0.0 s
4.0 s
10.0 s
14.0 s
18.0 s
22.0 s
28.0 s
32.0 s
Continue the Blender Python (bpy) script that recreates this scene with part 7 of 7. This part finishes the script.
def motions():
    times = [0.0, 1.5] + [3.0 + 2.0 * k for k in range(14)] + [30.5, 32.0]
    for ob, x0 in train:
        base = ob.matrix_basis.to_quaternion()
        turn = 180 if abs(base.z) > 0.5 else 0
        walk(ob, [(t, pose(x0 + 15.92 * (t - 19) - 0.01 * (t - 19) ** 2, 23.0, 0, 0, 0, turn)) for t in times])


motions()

##############################

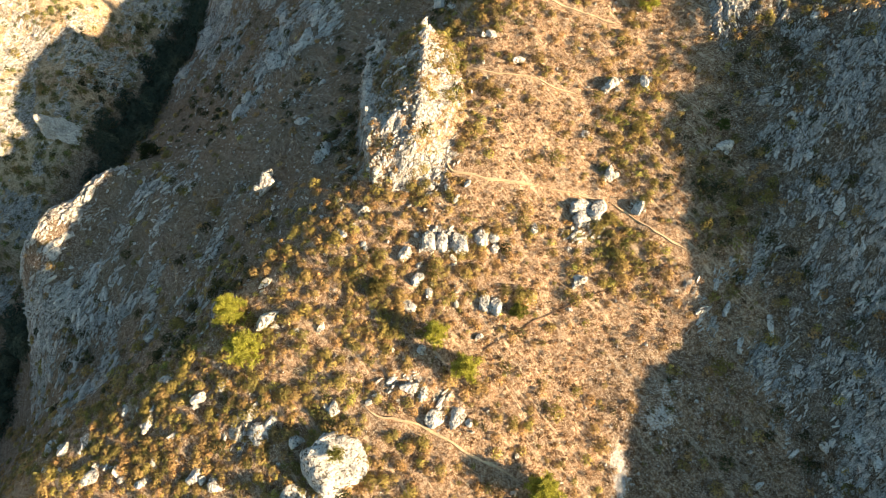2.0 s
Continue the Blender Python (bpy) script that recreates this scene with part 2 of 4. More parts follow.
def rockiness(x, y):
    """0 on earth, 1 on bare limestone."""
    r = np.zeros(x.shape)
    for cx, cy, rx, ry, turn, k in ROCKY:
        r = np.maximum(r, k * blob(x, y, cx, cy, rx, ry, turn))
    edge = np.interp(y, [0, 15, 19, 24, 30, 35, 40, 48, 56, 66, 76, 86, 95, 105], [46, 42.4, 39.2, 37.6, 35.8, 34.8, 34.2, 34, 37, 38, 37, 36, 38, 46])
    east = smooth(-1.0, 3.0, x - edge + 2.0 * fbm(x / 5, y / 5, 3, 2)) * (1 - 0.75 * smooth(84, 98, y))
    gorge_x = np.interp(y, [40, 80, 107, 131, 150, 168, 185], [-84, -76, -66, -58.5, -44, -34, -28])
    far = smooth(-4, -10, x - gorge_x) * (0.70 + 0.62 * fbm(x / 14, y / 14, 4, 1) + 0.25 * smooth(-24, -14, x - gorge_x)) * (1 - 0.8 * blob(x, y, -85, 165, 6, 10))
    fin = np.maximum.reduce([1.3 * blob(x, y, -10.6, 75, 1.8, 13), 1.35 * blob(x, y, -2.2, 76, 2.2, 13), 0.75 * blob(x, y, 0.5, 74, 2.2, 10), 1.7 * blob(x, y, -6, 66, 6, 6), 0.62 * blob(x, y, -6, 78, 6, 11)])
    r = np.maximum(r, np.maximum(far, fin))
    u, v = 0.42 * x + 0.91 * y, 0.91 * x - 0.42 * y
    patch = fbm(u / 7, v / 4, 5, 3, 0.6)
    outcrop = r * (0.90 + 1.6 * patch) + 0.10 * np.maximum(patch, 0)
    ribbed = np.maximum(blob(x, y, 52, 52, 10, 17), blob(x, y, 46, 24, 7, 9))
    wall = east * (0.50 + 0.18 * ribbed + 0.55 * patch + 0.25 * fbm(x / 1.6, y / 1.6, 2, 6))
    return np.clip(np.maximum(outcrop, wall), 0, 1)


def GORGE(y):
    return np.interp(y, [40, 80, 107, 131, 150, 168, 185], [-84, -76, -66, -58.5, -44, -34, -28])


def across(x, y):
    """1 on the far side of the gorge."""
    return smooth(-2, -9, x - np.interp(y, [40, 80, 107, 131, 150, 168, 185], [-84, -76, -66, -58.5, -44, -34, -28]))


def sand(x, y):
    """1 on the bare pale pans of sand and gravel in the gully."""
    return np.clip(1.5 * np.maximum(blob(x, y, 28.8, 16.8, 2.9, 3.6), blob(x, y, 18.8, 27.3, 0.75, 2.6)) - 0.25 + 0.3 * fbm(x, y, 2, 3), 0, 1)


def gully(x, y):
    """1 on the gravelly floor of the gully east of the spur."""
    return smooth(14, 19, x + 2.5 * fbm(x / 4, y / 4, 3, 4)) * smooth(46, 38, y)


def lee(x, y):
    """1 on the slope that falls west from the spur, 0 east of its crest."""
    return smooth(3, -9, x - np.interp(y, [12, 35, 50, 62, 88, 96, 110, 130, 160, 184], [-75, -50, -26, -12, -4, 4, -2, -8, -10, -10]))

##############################

● **What the exercise asks**: Copy every line from the entries that contains the word "recreates".

● **Exercise answer**:
Continue the Blender Python (bpy) script that recreates this scene with part 7 of 7. This part finishes the script.
Continue the Blender Python (bpy) script that recreates this scene with part 2 of 4. More parts follow.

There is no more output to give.